If instead the intent is to sever the relationship between taxes and benefits, then honest accounting demands that we do away with the misleading fiction of the Trust Funds and instead merge these programs into the general fund that is actually financing them. That’s a valid policy choice, but it must be carefully considered and acknowledged before the nation goes down the road of piecemeal general revenue financing of Social Security and Medicare.
If carbon taxes are offset with a payroll tax reduction, will Social Security benefits then be cut proportionally? Or will carbon taxes determine the amount of one’s benefit entitlement? If someone lives a purely green lifestyle, enjoying both reduced payroll taxes and low carbon taxes, what basis would they have for a claim to a full Social Security benefit? If carbon taxes exceed or lag behind projections, will Social Security benefits rise and fall accordingly? Will benefit formulas continue to be based on fictional payroll tax contributions – contributions that would have been made if the payroll tax hadn’t been cut? Is it even possible to find a sensible resolution to all of these issues within Social Security and Medicare’s current financing frameworks?
Given the size of current payroll tax burdens, our sluggish economy, and the persistent interest in taxing carbon emissions, it’s likely that these debates will continue for some time. That discussion will be sounder and better informed, however, if Congress would first establish an important principle of accounting integrity: stop allowing the corruption of the Social Security and Medicare Trust Funds through general revenue transfers.
Recently, Congress and the Obama Administration made a public ballyhoo about the restoration of “paygo” requirements (which they are simultaneously violating, though that’s a subject for another essay).
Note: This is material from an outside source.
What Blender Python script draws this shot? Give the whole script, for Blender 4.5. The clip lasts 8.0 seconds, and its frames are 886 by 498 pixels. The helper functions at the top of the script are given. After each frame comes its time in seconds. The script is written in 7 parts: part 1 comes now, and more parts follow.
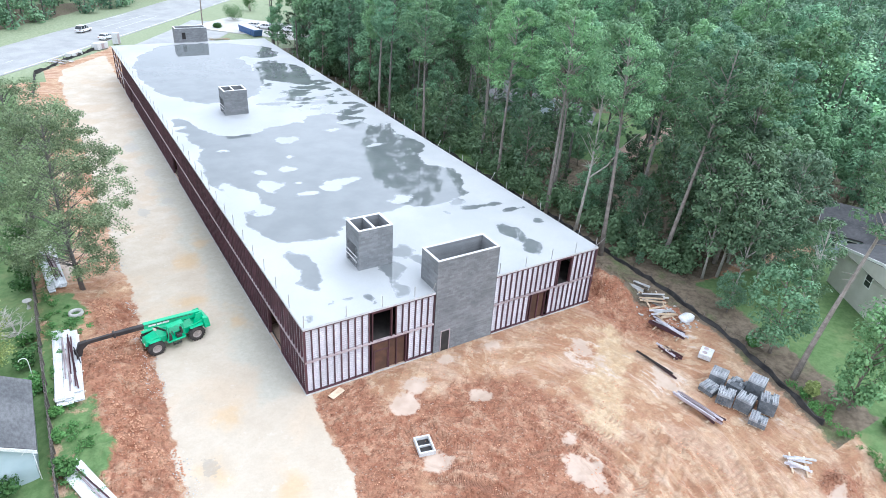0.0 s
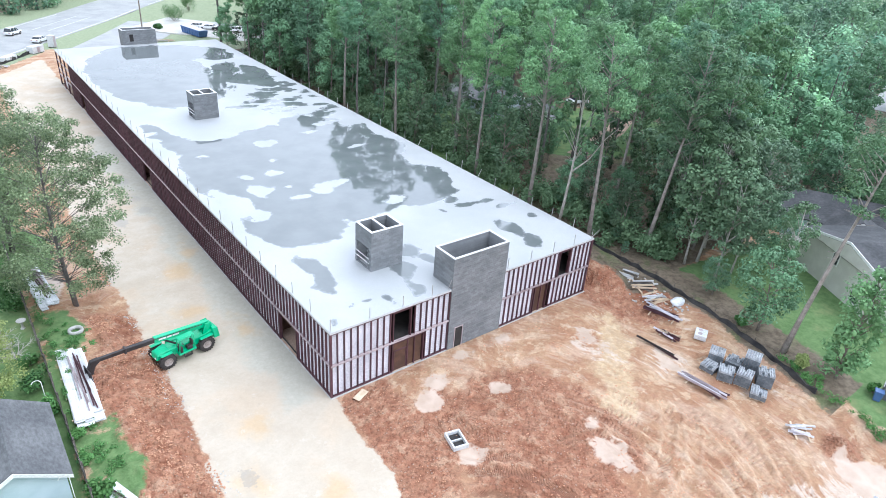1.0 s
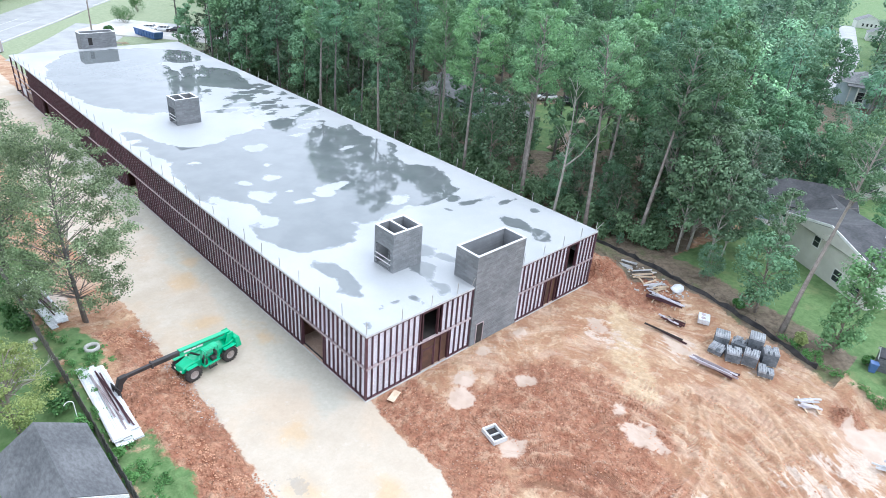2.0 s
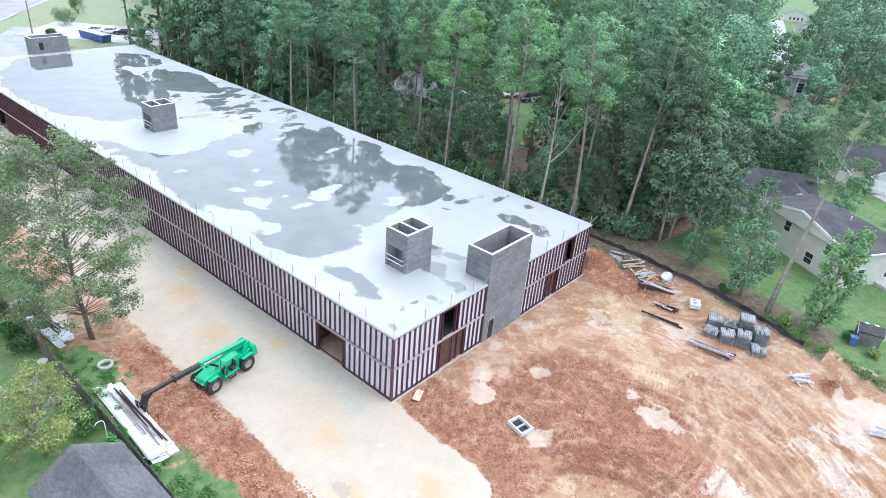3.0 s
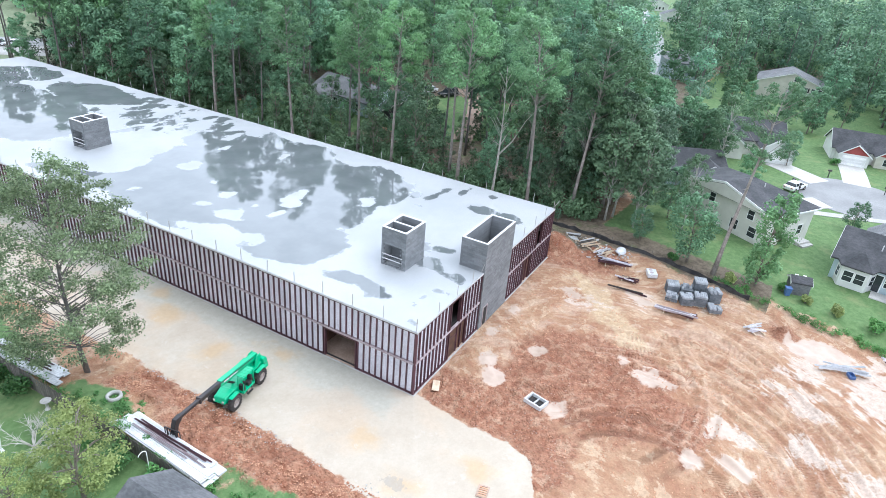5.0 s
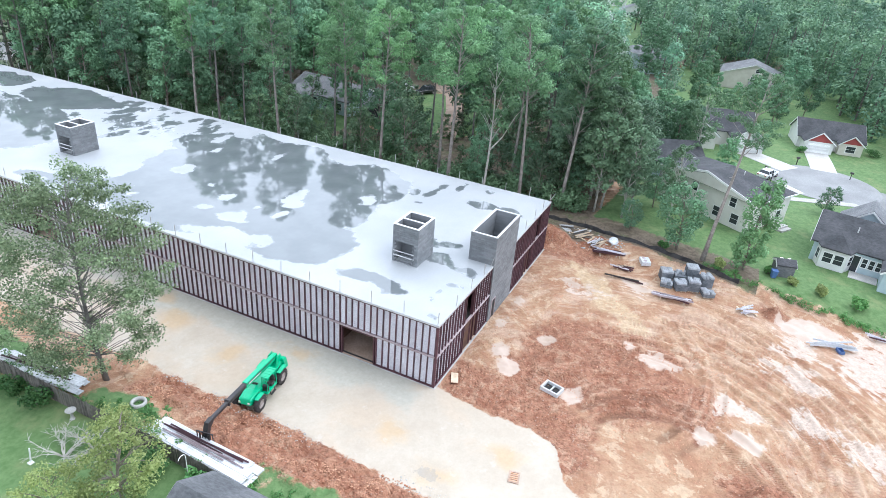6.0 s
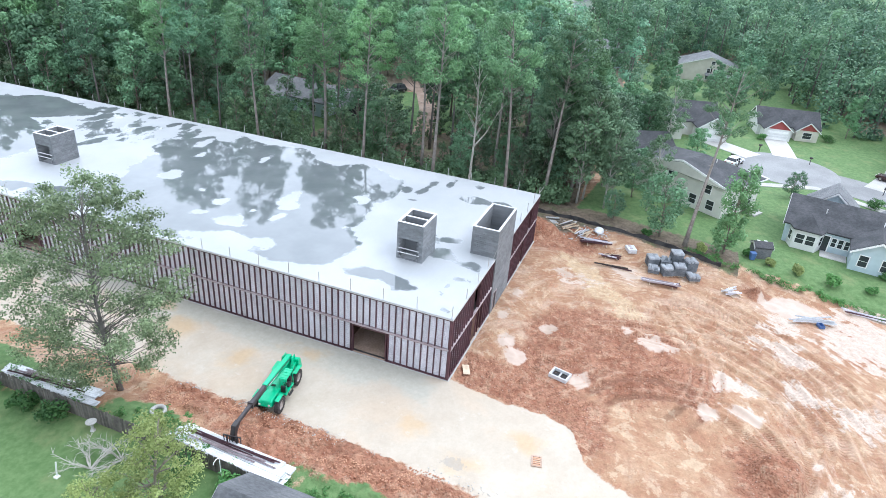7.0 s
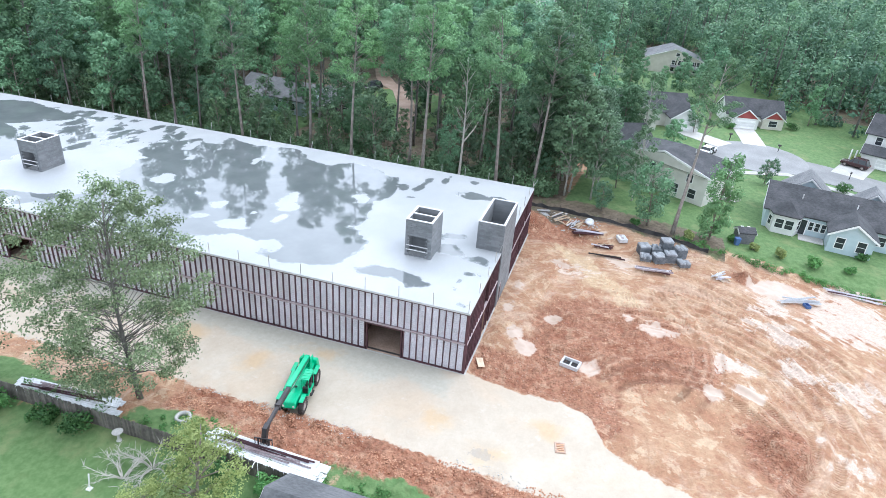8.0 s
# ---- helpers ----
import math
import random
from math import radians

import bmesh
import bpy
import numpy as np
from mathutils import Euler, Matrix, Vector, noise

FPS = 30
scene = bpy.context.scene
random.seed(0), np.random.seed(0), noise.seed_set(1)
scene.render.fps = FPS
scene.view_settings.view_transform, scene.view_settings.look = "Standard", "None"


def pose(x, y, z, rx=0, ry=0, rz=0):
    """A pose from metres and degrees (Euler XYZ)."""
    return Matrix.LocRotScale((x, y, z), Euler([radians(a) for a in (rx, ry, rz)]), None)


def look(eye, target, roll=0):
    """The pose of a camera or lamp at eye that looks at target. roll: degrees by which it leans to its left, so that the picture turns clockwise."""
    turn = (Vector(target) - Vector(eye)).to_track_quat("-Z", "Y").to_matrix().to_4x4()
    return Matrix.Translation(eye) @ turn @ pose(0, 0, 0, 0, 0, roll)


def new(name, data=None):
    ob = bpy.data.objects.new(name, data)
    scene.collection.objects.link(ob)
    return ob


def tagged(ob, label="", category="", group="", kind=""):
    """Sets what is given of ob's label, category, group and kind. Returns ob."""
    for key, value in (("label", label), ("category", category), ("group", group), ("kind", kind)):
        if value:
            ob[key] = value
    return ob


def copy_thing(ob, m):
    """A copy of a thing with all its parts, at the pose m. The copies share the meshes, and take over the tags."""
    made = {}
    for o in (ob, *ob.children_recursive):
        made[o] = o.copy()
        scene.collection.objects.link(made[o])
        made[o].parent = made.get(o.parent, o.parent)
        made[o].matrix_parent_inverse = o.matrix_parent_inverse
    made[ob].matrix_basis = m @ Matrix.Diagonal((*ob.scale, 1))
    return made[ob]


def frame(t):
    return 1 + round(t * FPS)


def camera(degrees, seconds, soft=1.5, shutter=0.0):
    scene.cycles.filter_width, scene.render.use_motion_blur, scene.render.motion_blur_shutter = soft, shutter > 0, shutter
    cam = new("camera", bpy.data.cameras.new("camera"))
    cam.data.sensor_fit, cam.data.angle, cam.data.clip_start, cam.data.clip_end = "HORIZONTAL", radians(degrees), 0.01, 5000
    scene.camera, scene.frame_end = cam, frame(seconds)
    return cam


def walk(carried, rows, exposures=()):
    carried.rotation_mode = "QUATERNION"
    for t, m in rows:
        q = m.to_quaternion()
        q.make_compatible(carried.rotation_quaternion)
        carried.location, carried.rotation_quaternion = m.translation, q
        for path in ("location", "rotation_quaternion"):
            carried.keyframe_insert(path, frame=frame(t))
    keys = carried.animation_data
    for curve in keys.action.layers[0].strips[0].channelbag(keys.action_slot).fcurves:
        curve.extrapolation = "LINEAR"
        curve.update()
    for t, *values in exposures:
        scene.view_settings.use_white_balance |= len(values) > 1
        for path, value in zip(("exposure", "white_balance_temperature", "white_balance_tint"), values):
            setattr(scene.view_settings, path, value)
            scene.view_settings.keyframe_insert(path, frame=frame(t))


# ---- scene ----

We suggest another budget accounting principle to restore a modicum of fiscal prudence going forward: no payroll taxes should be credited to the Social Security and Medicare Trust Funds, or towards benefits, if that money has been returned via a tax credit, or never collected at all.
If followed, this principle would establish a threshold for integrity in our national debate over Social Security, Medicare, and the payroll taxes that support them.